Fair enough, they certainly might fuck it up. Personally I think it's much less likely than it was for GoT. Baseline probability for fucking up shows that start so great is low, smaller scope, and lessons learned are still my arguments.

But that's not the point. I just don't share the overall sentiment that GoT is not worth watching because they fucked up the last few seasons. It feels like you are substituting the legacy of the whole show for its overall quality.

Stories have endings. The narrative arc that has a identifiable beginning, middle, and end is what defines a given story. In general, stories that have a poor ending are unsatisfying in some way, linked to exactly how the ending was "poor." GoT S8 was widely panned for nonsensical/unexplained plot devices (teleporting armies, for example) that made the story intellectually unsatisfying, and character-arc reversals and betrayals of theme (Jaime's sudden un-redemption arc) that made the story emotionally unsatisfying. That's a massive double-failure.

Let's say I had a book, and told you, "Hey, read this, it's super good, but you'll want to stop after Chapter 15 of 20, the rest of the book's shit," would you want to start the book at all?

I wouldn't read that book because reading is much harder than watching a TV series but I do get your point. GoT is worsened by its bad ending, how can I argue it's not. I'm just saying it's not completely ruined and that I'll rewatch it no problem.

I'm just saying it's not completely ruined and that I'll rewatch it no problem.

Sure, and if you choose to rewatch it, I hope you enjoy yourself.

I think the problem is Martin's outline ended up being a very conventional fantasy story, but it hid who the main characters were for a long time. So it looked like something else. People invested in the genre rule breaking early part of the story were always going to be disappointed when the traditional fantasy story emerged.

It also suffered from one of the themes of the book is all the people playing politics are ignoring a slow building apocalypse with little evidence, but the people playing politics are also very popular with the fans of the show which left them in a pretty severe bind, do they kill off everyone in the south who is unprepared (last scene the winter king sitting upon the iron throne before a zombified court as snow drifts across all Westerns) or do they save them with a deus ex machina solution that staves off the apocalypse. Either is going to piss off a lot of fans.

I feel like the problem is that A Song of Ice and Fire breaks genre conventions by not deus ex machina'ing things you expect to be deus ex machina'd. Ned being killed makes total sense, you just expect him to have plot armour. It definitely does get more high-magic/standard fantasy as it goes on, but I don't think that's the problem people have with the ending (whether they know it or not).

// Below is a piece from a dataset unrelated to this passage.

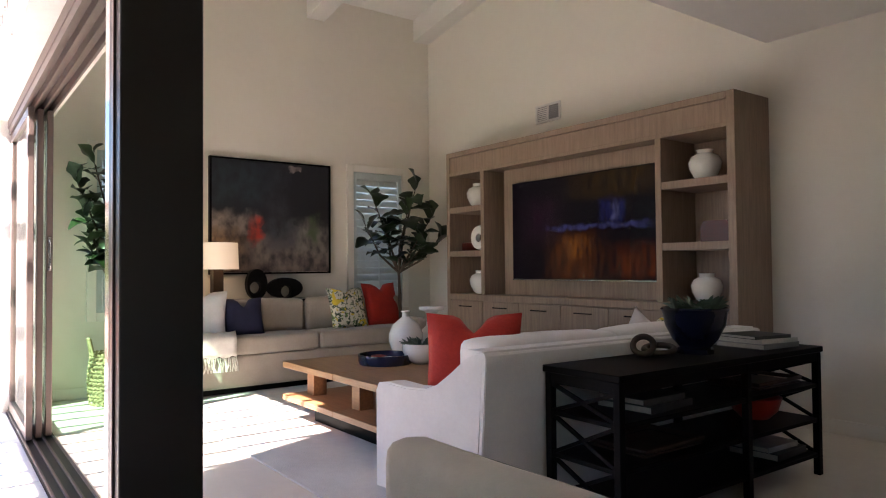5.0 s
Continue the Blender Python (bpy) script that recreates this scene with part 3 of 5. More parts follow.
PZ = 3.02
# PY0 is out of view, extended so louvre shadows reach across the patio
PX0, PX1, PY0, PY1 = -7.75, -2.74, -6.93, 0.338
perg = thing("pergola", pose(0, 0, 0), "pale painted louvred pergola over the patio", "pergola")
part("end_beam", abox(PX0, PX0 + 0.10, PY0, PY1, PZ, PZ + 0.26, 0.006), PERG, perg)
part("end_beam", abox(PX1 - 0.10, PX1, PY0, PY1, PZ, PZ + 0.26, 0.006), PERG, perg)
part("side_beam", abox(PX0 + 0.10, PX1 - 0.10, PY1 - 0.09, PY1, PZ, PZ + 0.26, 0.006), PERG, perg)
part("side_beam", abox(PX0 + 0.10, PX1 - 0.10, PY0, PY0 + 0.12, PZ, PZ + 0.26, 0.006), PERG, perg)
for yb in (-2.06, -4.46):
    part("middle_beam", abox(PX0 + 0.10, PX1 - 0.10, yb - 0.065, yb + 0.065, PZ - 0.02, PZ + 0.20, 0.006), PERG, perg)
PITCH = 0.312
for (ya, yb) in ((-1.99, PY1 - 0.16), (-4.39, -2.13), (PY0 + 0.122, -4.53)):
    lv = mesh_of(box(abox(-0.010, 0.010, ya, yb, -0.125, 0.135, 0.003), -0.020, 0.020, ya, yb, -0.137, -0.125), PERG, "louvre")
    for i in range(15):
        part("louvre", lv, None, perg, m=pose(PX0 + 0.434 + i * PITCH, 0, PZ + 0.145, 0, 13.0, 0))
# unseen posts, added under the extended far end
for px_, py_ in ((PX0 + 0.09, PY0 + 0.09), (PX1 - 0.12, PY0 + 0.09)):
    part("post", abox(px_ - 0.075, px_ + 0.075, py_ - 0.075, py_ + 0.075, -0.01, PZ, 0.006), PERG, perg)

# ceiling fan on the middle beam
fan = thing("ceiling_fan", pose(-5.55, -2.19, 2.58, 0, 0, 0), "graphite three-bladed ceiling fan hanging on a rod", "fan")
part("rod", tube(bmesh.new(), [(0, 0, 0.12), (0, 0, 0.45)], 0.016, 12), FANGREY, fan)
part("canopy", lathe(bmesh.new(), [(0.0, 0.445), (0.06, 0.44), (0.055, 0.41), (0.016, 0.38)], 24), FANGREY, fan)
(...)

But it feels like what the writers took away from that was that what people liked about the show was "That can never predict what's going to happen next!" and made all sorts of nonsensical stuff happen because "subverting expectations is what GoT is about!" I don't envy them running out of GRRM to adapt and having to wing it (even if he gave them the broad strokes, a big part of the work is in the execution).